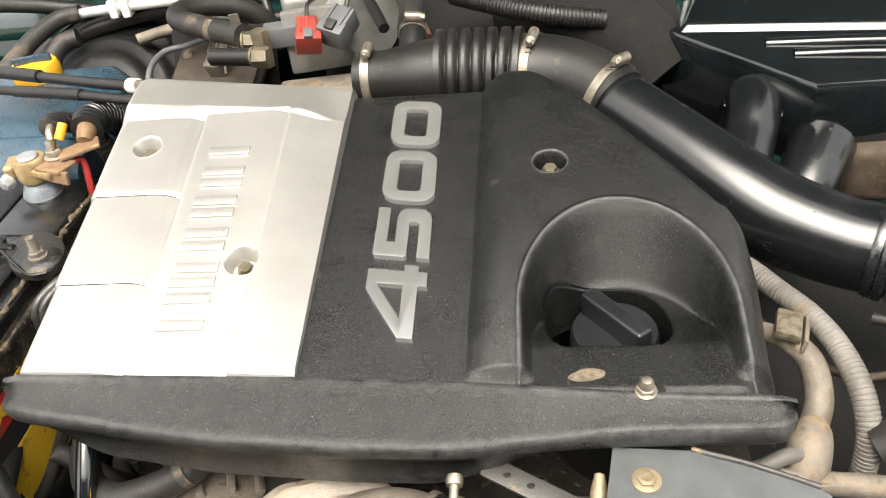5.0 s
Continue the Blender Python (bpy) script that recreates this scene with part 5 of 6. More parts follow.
def cables_to_throttle():
    t = thing("throttle_cable", (-0.45, 0.66, 1.04), "pair of thin black throttle cables with a white collar", "cable", "throttle cables")
    part("upper_sheath", tube([(-0.66, 0.748, 1.048), (-0.55, 0.712, 1.050), (-0.45, 0.672, 1.054), (-0.385, 0.646, 1.058)], 0.0052, 14), "rubber", t)
    part("sleeve", tube([(-0.60, 0.729, 1.0495), (-0.55, 0.712, 1.0505), (-0.50, 0.692, 1.0525)], 0.0066, 14, 4), "rubber", t)
    part("collar", tube([(-0.386, 0.6465, 1.058), (-0.380, 0.644, 1.0585), (-0.376, 0.6425, 1.059)], 0.0072, 16, 3), "white", t, "white plastic collar")
    part("spring_end", tube([(-0.377, 0.643, 1.059), (-0.355, 0.634, 1.060), (-0.338, 0.628, 1.062)], 0.0050, 14, 6, (0.0022, 0.0012)), "dirtyalu", t, "ribbed metal cable end")


cables_to_throttle()
t2 = thing("throttle_cable", (-0.45, 0.64, 1.03), "second thin black throttle cable entering the cover", "cable", "throttle cables")
part("lower_sheath", tube([(-0.66, 0.714, 1.042), (-0.55, 0.684, 1.045), (-0.45, 0.656, 1.048), (-0.385, 0.634, 1.050), (-0.345, 0.622, 1.051)], 0.0046, 14), "rubber", t2)
part("sleeve", tube([(-0.52, 0.6755, 1.046), (-0.46, 0.659, 1.048), (-0.44, 0.653, 1.0485)], 0.0058, 14, 4), "rubber", t2)


def pipes():
    t = thing("air_conditioning_pipe", (-0.45, 0.93, 1.02), "pale metal air conditioning pipe with white clips", "pipe")
    part("pipe", tube([(-0.578, 0.925, 1.030), (-0.52, 0.928, 1.034), (-0.43, 0.940, 1.036), (-0.365, 0.968, 1.040), (-0.330, 0.985, 1.042), (-0.300, 1.008, 1.045), (-0.262, 1.025, 1.05), (-0.20, 1.065, 1.06), (-0.05, 1.10, 1.07), (0.10, 1.10, 1.07)], 0.0062, 18), "pipe", t)
    part("rubber_end", tube([(-0.572, 0.9255, 1.031), (-0.597, 0.920, 1.028), (-0.617, 0.895, 1.02), (-0.635, 0.86, 1.005), (-0.655, 0.83, 0.98), (-0.68, 0.80, 0.90)], 0.0105, 18), "dustyrubber", t)
    for x in (-0.528, -0.512):
        part("clip", box((0.011, 0.020, 0.022), pose(x, 0.929, 1.034, 0, 0, 4), 0.003), "white", t, "white plastic pipe clip")
    part("tan_clip", box((0.020, 0.026, 0.020), pose(-0.322, 0.975, 1.040, 0, 8, 30), 0.003), "tan", t, "tan plastic pipe clip")
    part("tan_clip", box((0.018, 0.022, 0.008), pose(-0.300, 0.960, 1.040, 0, -20, 30), 0.002), "tan", t)
    s = thing("second_pipe", (-0.60, 0.88, 0.98), "dusty black rubber pipe bending down beside the tank", "hose")
    part("pipe", tube([(-0.575, 0.905, 1.008), (-0.590, 0.900, 1.006), (-0.603, 0.884, 0.995), (-0.605, 0.868, 0.97), (-0.605, 0.86, 0.90)], 0.0115, 18), "dustyrubber", s)


pipes()


def heater_hose():
    t = thing("heater_hose", (-0.38, 0.83, 1.02), "dusty black heater hose with a tight elbow and spring clip", "hose")
    part("hose", tube([(-0.325, 0.925, 0.975), (-0.340, 0.918, 1.010), (-0.358, 0.911, 1.028), (-0.384, 0.900, 1.038), (-0.406, 0.884, 1.043), (-0.417, 0.862, 1.045), (-0.411, 0.842, 1.045), (-0.392, 0.826, 1.045), (-0.362, 0.807, 1.045), (-0.332, 0.788, 1.046), (-0.318, 0.779, 1.046)], 0.0128, 22), "dustyrubber", t, sharp=60)
    part("tape_mark", band((-0.357, 0.804, 1.045), (0.84, -0.54, 0), 0.0129, 0.009, 0.0003, gap=100), "chalk", t)
    part("spring_clip", box((0.010, 0.003, 0.020), pose(-0.3235, 0.781, 1.060, 8, 0, 10), 0.0008), "steel", t, "bright spring clip")
    part("clip_slot", box((0.0045, 0.0034, 0.011), pose(-0.3235, 0.781, 1.063, 8, 0, 10), 0), "ink", t)
    part("hose_nut", bolt((-0.318, 0.780, 1.040), (1, -0.1, 0), 0.018, 0.016, 1.2), "khaki", t)
    u = thing("lower_heater_hose", (-0.33, 0.765, 1.01), "short black hose stub on a brass fitting", "hose")
    part("stub", tube([(-0.355, 0.772, 1.028), (-0.33, 0.766, 1.029), (-0.305, 0.760, 1.030)], 0.0095, 18, 4), "rubber", u)
    part("fitting", bolt((-0.305, 0.760, 1.030), (1, -0.2, 0.05), 0.019, 0.018, 1.15), "khaki", u)
    part("fitting", lathe([(0, -0.02), (0.009, -0.02), (0.010, 0.015), (0.0085, 0.020), (0, 0.020)], (-0.297, 0.770, 1.035), (0, 0, 1), 6), "khaki", u)


heater_hose()
cable("rear_heater_hose", [(-0.64, 0.93, 0.975), (-0.58, 0.936, 1.002), (-0.52, 0.944, 1.016), (-0.46, 0.950, 1.022), (-0.41, 0.960, 1.020), (-0.37, 0.985, 1.005)], 0.0110, "dark rubber heater hose behind the metal pipe", material="rubber", category="hose")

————

▶ _Goal_
Output all of the data exactly as it stands, minus any images.

▶ _Answer to the exercise_
5.0 s
Continue the Blender Python (bpy) script that recreates this scene with part 5 of 6. More parts follow.
def cables_to_throttle():
    t = thing("throttle_cable", (-0.45, 0.66, 1.04), "pair of thin black throttle cables with a white collar", "cable", "throttle cables")
    part("upper_sheath", tube([(-0.66, 0.748, 1.048), (-0.55, 0.712, 1.050), (-0.45, 0.672, 1.054), (-0.385, 0.646, 1.058)], 0.0052, 14), "rubber", t)
    part("sleeve", tube([(-0.60, 0.729, 1.0495), (-0.55, 0.712, 1.0505), (-0.50, 0.692, 1.0525)], 0.0066, 14, 4), "rubber", t)
    part("collar", tube([(-0.386, 0.6465, 1.058), (-0.380, 0.644, 1.0585), (-0.376, 0.6425, 1.059)], 0.0072, 16, 3), "white", t, "white plastic collar")
    part("spring_end", tube([(-0.377, 0.643, 1.059), (-0.355, 0.634, 1.060), (-0.338, 0.628, 1.062)], 0.0050, 14, 6, (0.0022, 0.0012)), "dirtyalu", t, "ribbed metal cable end")


cables_to_throttle()
t2 = thing("throttle_cable", (-0.45, 0.64, 1.03), "second thin black throttle cable entering the cover", "cable", "throttle cables")
part("lower_sheath", tube([(-0.66, 0.714, 1.042), (-0.55, 0.684, 1.045), (-0.45, 0.656, 1.048), (-0.385, 0.634, 1.050), (-0.345, 0.622, 1.051)], 0.0046, 14), "rubber", t2)
part("sleeve", tube([(-0.52, 0.6755, 1.046), (-0.46, 0.659, 1.048), (-0.44, 0.653, 1.0485)], 0.0058, 14, 4), "rubber", t2)


def pipes():
    t = thing("air_conditioning_pipe", (-0.45, 0.93, 1.02), "pale metal air conditioning pipe with white clips", "pipe")
    part("pipe", tube([(-0.578, 0.925, 1.030), (-0.52, 0.928, 1.034), (-0.43, 0.940, 1.036), (-0.365, 0.968, 1.040), (-0.330, 0.985, 1.042), (-0.300, 1.008, 1.045), (-0.262, 1.025, 1.05), (-0.20, 1.065, 1.06), (-0.05, 1.10, 1.07), (0.10, 1.10, 1.07)], 0.0062, 18), "pipe", t)
    part("rubber_end", tube([(-0.572, 0.9255, 1.031), (-0.597, 0.920, 1.028), (-0.617, 0.895, 1.02), (-0.635, 0.86, 1.005), (-0.655, 0.83, 0.98), (-0.68, 0.80, 0.90)], 0.0105, 18), "dustyrubber", t)
    for x in (-0.528, -0.512):
        part("clip", box((0.011, 0.020, 0.022), pose(x, 0.929, 1.034, 0, 0, 4), 0.003), "white", t, "white plastic pipe clip")
    part("tan_clip", box((0.020, 0.026, 0.020), pose(-0.322, 0.975, 1.040, 0, 8, 30), 0.003), "tan", t, "tan plastic pipe clip")
    part("tan_clip", box((0.018, 0.022, 0.008), pose(-0.300, 0.960, 1.040, 0, -20, 30), 0.002), "tan", t)
    s = thing("second_pipe", (-0.60, 0.88, 0.98), "dusty black rubber pipe bending down beside the tank", "hose")
    part("pipe", tube([(-0.575, 0.905, 1.008), (-0.590, 0.900, 1.006), (-0.603, 0.884, 0.995), (-0.605, 0.868, 0.97), (-0.605, 0.86, 0.90)], 0.0115, 18), "dustyrubber", s)


pipes()


def heater_hose():
    t = thing("heater_hose", (-0.38, 0.83, 1.02), "dusty black heater hose with a tight elbow and spring clip", "hose")
    part("hose", tube([(-0.325, 0.925, 0.975), (-0.340, 0.918, 1.010), (-0.358, 0.911, 1.028), (-0.384, 0.900, 1.038), (-0.406, 0.884, 1.043), (-0.417, 0.862, 1.045), (-0.411, 0.842, 1.045), (-0.392, 0.826, 1.045), (-0.362, 0.807, 1.045), (-0.332, 0.788, 1.046), (-0.318, 0.779, 1.046)], 0.0128, 22), "dustyrubber", t, sharp=60)
    part("tape_mark", band((-0.357, 0.804, 1.045), (0.84, -0.54, 0), 0.0129, 0.009, 0.0003, gap=100), "chalk", t)
    part("spring_clip", box((0.010, 0.003, 0.020), pose(-0.3235, 0.781, 1.060, 8, 0, 10), 0.0008), "steel", t, "bright spring clip")
    part("clip_slot", box((0.0045, 0.0034, 0.011), pose(-0.3235, 0.781, 1.063, 8, 0, 10), 0), "ink", t)
    part("hose_nut", bolt((-0.318, 0.780, 1.040), (1, -0.1, 0), 0.018, 0.016, 1.2), "khaki", t)
    u = thing("lower_heater_hose", (-0.33, 0.765, 1.01), "short black hose stub on a brass fitting", "hose")
    part("stub", tube([(-0.355, 0.772, 1.028), (-0.33, 0.766, 1.029), (-0.305, 0.760, 1.030)], 0.0095, 18, 4), "rubber", u)
    part("fitting", bolt((-0.305, 0.760, 1.030), (1, -0.2, 0.05), 0.019, 0.018, 1.15), "khaki", u)
    part("fitting", lathe([(0, -0.02), (0.009, -0.02), (0.010, 0.015), (0.0085, 0.020), (0, 0.020)], (-0.297, 0.770, 1.035), (0, 0, 1), 6), "khaki", u)


heater_hose()
cable("rear_heater_hose", [(-0.64, 0.93, 0.975), (-0.58, 0.936, 1.002), (-0.52, 0.944, 1.016), (-0.46, 0.950, 1.022), (-0.41, 0.960, 1.020), (-0.37, 0.985, 1.005)], 0.0110, "dark rubber heater hose behind the metal pipe", material="rubber", category="hose")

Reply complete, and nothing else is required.